Southern California condo prices fall 6%, biggest drop in 14 years

2,993 condo sales in February were down 6% year-over-year and 20% below average.

Southern California median home prices: Condo vs. 1-family home, by Attom (Graphic by Flourish)
Southern California median home prices: Condo vs. 1-family home, by Attom (Graphic by Flourish)
Author
PUBLISHED: | UPDATED:
Getting your Trinity Audio player ready...

Southern California’s homebuying “bargain” – the condominium – just got its largest discount in 14 years.

February home sales statistics from real estate tracker Attom showed a median condo sale price of $656,000 for the six local counties. My trusty spreadsheet found that this price represents a 6% drop over the year, the biggest 12-month decline since February 2012.

The price also represents a 6% drop from the local condo price peak of $699,000 in February 2025.

The significant dip contrasts with single-family homes in Southern California, which had a median price of $862,500 in February, 31% costlier than the typical condo.

Single-family home prices are off by only 1% over the past year. February marked the first 12-month decline since May 2023, and the median was just 3% below the record $885,000 set in June 2025.

Nothing new

The condo pricing weakness is nothing new, since mortgage rates began surging in 2022.

The Southern California median condo price is up only 4% over the past four years, compared with a 44% jump in the 2018-22 period that featured record-low mortgage rates.

That’s a bit different than single-family-home pricing. Its median is up 15% in 2022-26, compared with a 44% gain in 2018-22.

Condos may be an example of how many things on the economy’s lower rung have suffered in recent years. Rising mortgage rates, for example, can be a larger hurdle for house hunters with limited budgets.

Also, numerous problems with condo ownership – from poor association management to soaring association fees and lender blacklists – may hurt a condo’s appeal.

Quite the bargain

Southern California condos were 24% cheaper than single-family homes in February.

That’s a smidge smaller discount than the 25% in January, the largest price gap between these housing categories going back to 2005.

Still, it’s quite a savings. Condos have sold for an average of 16% less than single-family homes over the past two decades. The smallest discount was 6%, during the Great Recession’s real estate turmoil in June 2009.

Few buyers

Despite seemingly noteworthy discounts, there’s a long-term slump in condo sales.
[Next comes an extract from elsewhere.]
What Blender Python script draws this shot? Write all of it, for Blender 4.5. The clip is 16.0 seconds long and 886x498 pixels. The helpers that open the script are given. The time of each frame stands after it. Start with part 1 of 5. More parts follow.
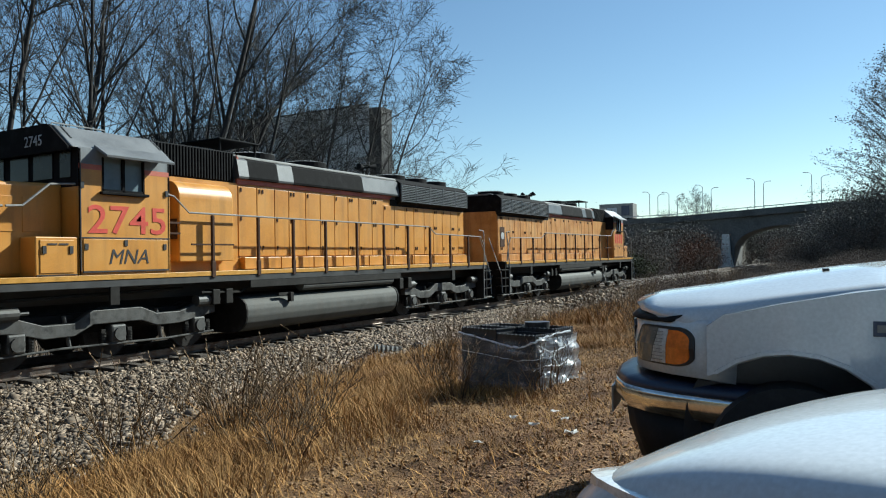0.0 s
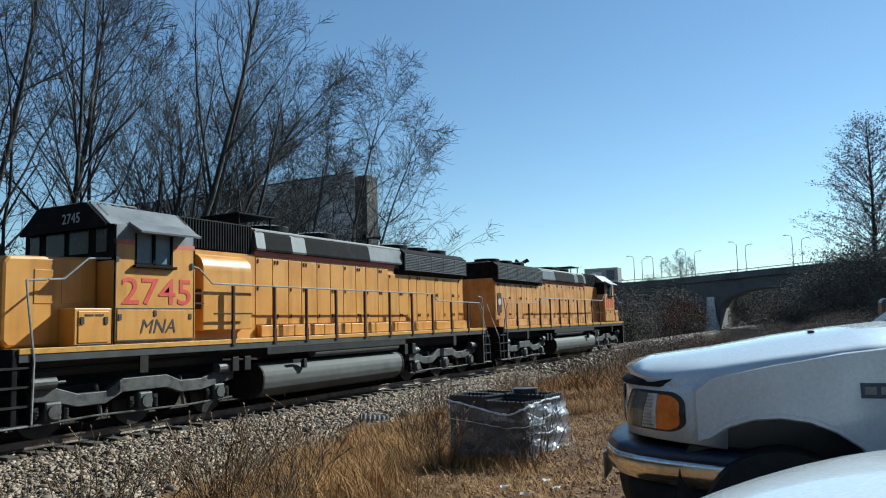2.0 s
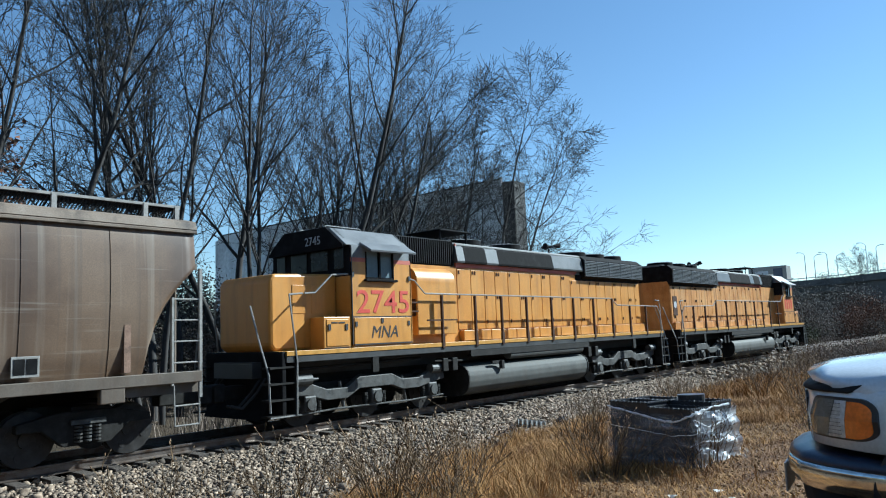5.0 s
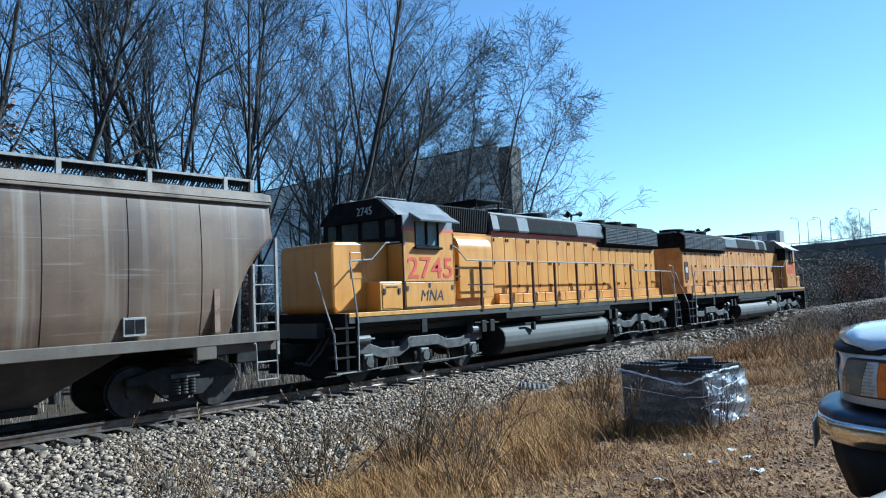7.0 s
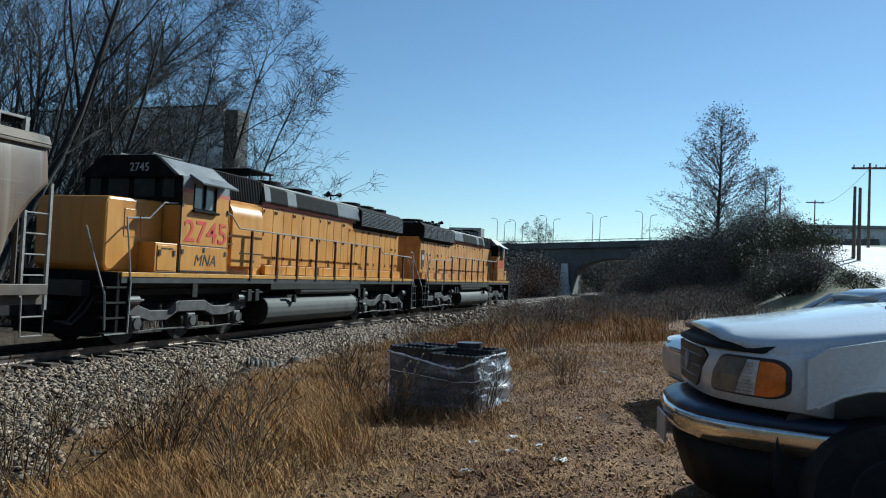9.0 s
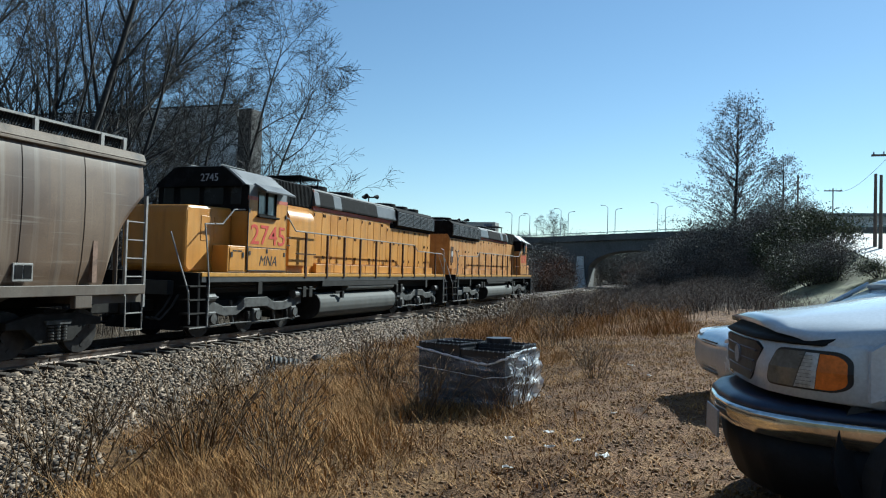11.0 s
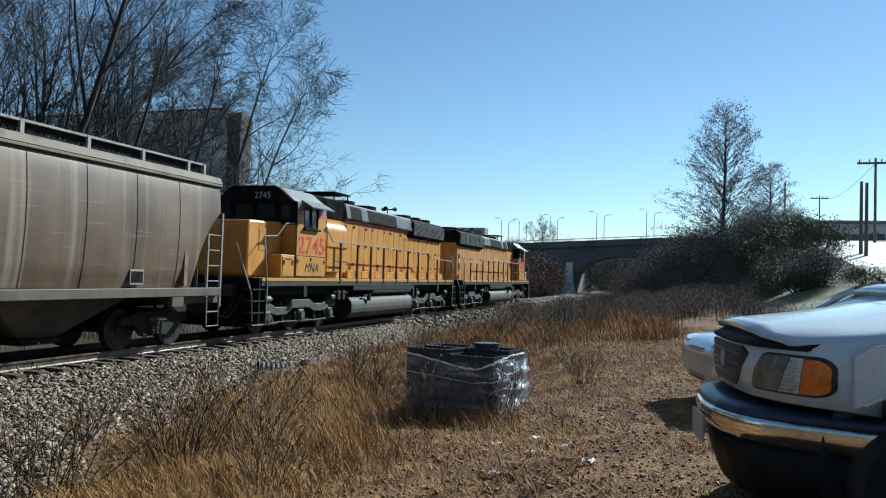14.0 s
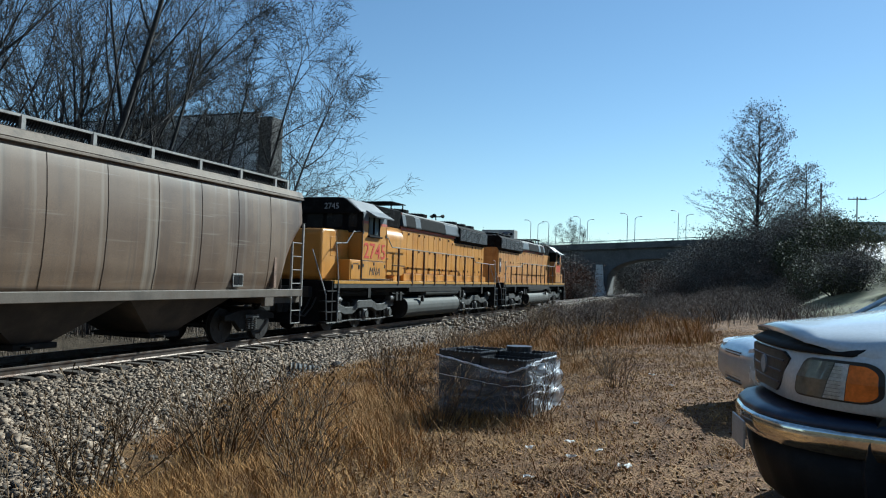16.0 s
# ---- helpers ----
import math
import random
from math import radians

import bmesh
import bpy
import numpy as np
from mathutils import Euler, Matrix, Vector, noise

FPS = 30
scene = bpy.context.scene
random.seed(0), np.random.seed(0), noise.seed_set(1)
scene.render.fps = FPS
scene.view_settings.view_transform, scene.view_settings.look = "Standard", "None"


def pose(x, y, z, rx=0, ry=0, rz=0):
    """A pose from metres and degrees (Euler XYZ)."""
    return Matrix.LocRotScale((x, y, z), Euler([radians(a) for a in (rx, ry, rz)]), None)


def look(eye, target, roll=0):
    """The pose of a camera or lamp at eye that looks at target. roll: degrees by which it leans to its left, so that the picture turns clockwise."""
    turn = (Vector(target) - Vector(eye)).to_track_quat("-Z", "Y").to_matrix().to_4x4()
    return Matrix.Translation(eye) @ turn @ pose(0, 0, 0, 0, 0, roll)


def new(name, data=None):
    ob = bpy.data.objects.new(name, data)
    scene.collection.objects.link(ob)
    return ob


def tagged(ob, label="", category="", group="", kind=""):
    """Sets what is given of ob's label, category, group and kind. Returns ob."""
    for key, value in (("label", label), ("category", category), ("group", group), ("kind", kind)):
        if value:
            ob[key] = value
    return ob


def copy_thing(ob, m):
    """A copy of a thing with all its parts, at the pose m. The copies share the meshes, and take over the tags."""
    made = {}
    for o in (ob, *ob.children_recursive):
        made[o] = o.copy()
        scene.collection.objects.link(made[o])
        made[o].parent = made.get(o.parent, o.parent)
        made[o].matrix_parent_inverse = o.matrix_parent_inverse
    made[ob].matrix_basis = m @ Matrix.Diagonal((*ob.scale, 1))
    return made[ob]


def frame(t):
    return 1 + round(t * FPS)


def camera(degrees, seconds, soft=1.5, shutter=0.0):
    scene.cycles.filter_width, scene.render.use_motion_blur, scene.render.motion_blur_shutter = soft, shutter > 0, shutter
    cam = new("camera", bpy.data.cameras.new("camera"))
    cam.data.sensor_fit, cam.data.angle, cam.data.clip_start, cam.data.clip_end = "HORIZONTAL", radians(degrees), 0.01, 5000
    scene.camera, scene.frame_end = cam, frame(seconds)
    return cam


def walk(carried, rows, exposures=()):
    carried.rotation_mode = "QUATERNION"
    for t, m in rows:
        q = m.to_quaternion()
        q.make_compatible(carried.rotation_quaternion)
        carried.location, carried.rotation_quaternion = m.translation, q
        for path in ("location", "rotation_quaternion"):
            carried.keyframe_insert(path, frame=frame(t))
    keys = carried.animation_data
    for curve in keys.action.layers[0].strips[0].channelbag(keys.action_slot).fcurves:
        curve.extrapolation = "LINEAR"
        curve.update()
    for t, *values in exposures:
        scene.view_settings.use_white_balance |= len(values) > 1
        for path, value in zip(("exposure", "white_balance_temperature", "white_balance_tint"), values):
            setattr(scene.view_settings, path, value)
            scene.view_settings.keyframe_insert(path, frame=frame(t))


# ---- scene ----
# ---- camera ----
cam = camera(62.63, 16.0, soft=1.1)
# the way: seconds, x, y, z, tilt, lean, heading (x along the track, y across it, z from the rail tops)
PATH = [
    (0, 0.157, -14.356, 1.992, 90.55, 0.84, -60.05),
    (0.5, 0.150, -14.353, 1.990, 89.95, -0.13, -63.54),
    (1, 0.150, -14.356, 1.989, 92.53, 1.07, -64.69),
    (1.5, 0.141, -14.356, 1.998, 95.66, 2.10, -63.03),
    (2, 0.137, -14.358, 1.994, 95.73, 1.55, -61.12),
    (2.5, 0.134, -14.361, 1.993, 96.21, 1.38, -60.87),
    (3, 0.132, -14.361, 1.992, 95.96, 1.78, -60.06),
    (3.5, 0.118, -14.361, 1.994, 95.81, 1.48, -58.28),
    (4, 0.101, -14.336, 1.999, 95.47, 1.38, -53.95),
    (4.5, 0.096, -14.347, 1.997, 96.73, 1.84, -49.55),
    (7, -0.198, -14.224, 2.014, 93.77, 2.30, -49.78),
    (7.5, 0.026, -13.933, 1.969, 92.40, -1.28, -54.18),
    (8, 0.008, -13.591, 1.973, 93.83, -1.10, -60.45),
    (8.5, 0.078, -13.368, 1.950, 96.61, -0.41, -65.84),
    (9, 0.005, -13.222, 1.963, 92.06, -2.50, -72.40),
    (11.5, -0.018, -13.050, 1.965, 91.40, -1.10, -70.70),
    (12, -0.025, -13.045, 1.964, 91.17, -0.73, -70.22),
    (12.5, -0.024, -13.049, 1.965, 91.21, -0.96, -70.24),
    (13, -0.021, -13.054, 1.964, 91.01, -1.17, -70.19),
    (13.5, -0.012, -13.058, 1.966, 91.61, -1.42, -70.84),
    (14, -0.000, -13.067, 1.960, 92.07, -1.82, -72.12),
    (14.5, -0.005, -13.057, 1.963, 91.78, -1.79, -71.84),
    (15, -0.002, -13.051, 1.964, 92.11, -1.18, -71.73),
    (15.5, -0.019, -13.041, 1.966, 92.83, -1.07, -71.47),
    (16, -0.014, -13.033, 1.965, 92.17, -1.87, -69.85),
]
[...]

Southern California’s 2,993 condo sales in February were the third-slowest February in records dating to 2005. That buying was also down 6% year-over-year and 20% below average.

Again, look back four years: 178,129 condo sales in 2022-26 were 25% below those in 2018-22.

Single-family homes suffered as well, with the month’s 8,704 sales being the second-slowest February since 2005.

Single-family home sales were down 3% year-over-year and 27% below average. And the past four years’ 525,784 sales were off 27% from 2018-22.

Monthly madness

Perhaps recent price slippage – and cheaper loans – will spur a condo buying revival.

Combine February’s pricing and 6.1% mortgage rates, and you’ll see the typical Southern California buyer paying $3,185 per month, assuming a 20% down payment or $131,000.

February’s estimated burden – which does not include insurance, taxes, association fees or maintenance – was 16% below its high of $3,785 in November 2023.

Could that kind of cost cut boost buying?

Compare those discounts to the monthly payment a single-family home buyer got: $4,187  – 10% below its high of $4,632 in May 2024.

And don’t overlook the $173,000 down payment required to get that payment.

Sadly, the Iranian conflict increased mortgage rates and economic uncertainty – two more hurdles for any house hunter.